### [WORK REQUIRED]
Quote each line exactly, from the line that contains "Continue the Blender" down to the last line of the listing, and no other lines.

### [DATA PROVIDED]
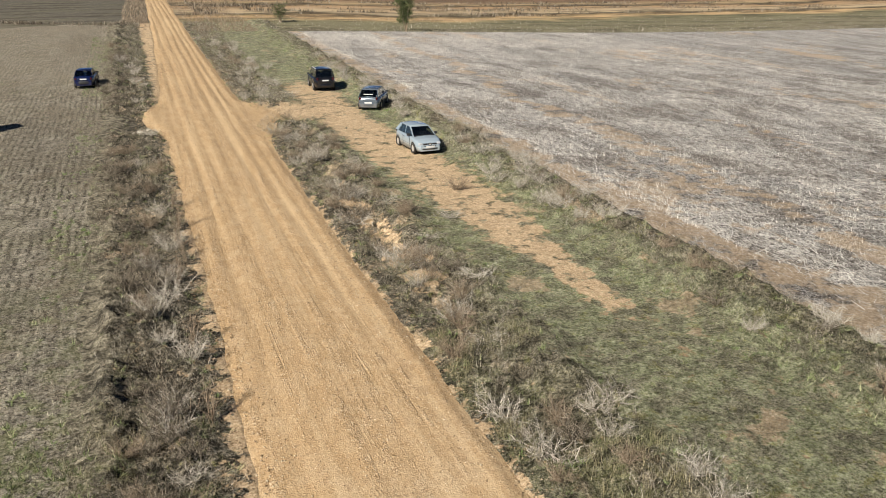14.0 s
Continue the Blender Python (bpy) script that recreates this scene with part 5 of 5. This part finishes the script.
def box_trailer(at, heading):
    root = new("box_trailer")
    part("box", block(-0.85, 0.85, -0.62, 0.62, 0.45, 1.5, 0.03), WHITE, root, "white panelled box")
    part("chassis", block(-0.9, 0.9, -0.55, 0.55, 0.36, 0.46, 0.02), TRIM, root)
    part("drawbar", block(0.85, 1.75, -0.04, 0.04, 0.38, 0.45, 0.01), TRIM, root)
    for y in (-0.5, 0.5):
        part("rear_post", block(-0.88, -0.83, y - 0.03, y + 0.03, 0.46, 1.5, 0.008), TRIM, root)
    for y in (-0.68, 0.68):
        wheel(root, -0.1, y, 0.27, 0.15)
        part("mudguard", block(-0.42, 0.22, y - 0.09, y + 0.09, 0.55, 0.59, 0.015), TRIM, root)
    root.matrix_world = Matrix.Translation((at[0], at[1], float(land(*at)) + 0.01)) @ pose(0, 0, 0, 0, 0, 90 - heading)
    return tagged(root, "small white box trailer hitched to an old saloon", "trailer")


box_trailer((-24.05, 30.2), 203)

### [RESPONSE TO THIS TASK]
Continue the Blender Python (bpy) script that recreates this scene with part 5 of 5. This part finishes the script.
def box_trailer(at, heading):
    root = new("box_trailer")
    part("box", block(-0.85, 0.85, -0.62, 0.62, 0.45, 1.5, 0.03), WHITE, root, "white panelled box")
    part("chassis", block(-0.9, 0.9, -0.55, 0.55, 0.36, 0.46, 0.02), TRIM, root)
    part("drawbar", block(0.85, 1.75, -0.04, 0.04, 0.38, 0.45, 0.01), TRIM, root)
    for y in (-0.5, 0.5):
        part("rear_post", block(-0.88, -0.83, y - 0.03, y + 0.03, 0.46, 1.5, 0.008), TRIM, root)
    for y in (-0.68, 0.68):
        wheel(root, -0.1, y, 0.27, 0.15)
        part("mudguard", block(-0.42, 0.22, y - 0.09, y + 0.09, 0.55, 0.59, 0.015), TRIM, root)
    root.matrix_world = Matrix.Translation((at[0], at[1], float(land(*at)) + 0.01)) @ pose(0, 0, 0, 0, 0, 90 - heading)
    return tagged(root, "small white box trailer hitched to an old saloon", "trailer")


box_trailer((-24.05, 30.2), 203)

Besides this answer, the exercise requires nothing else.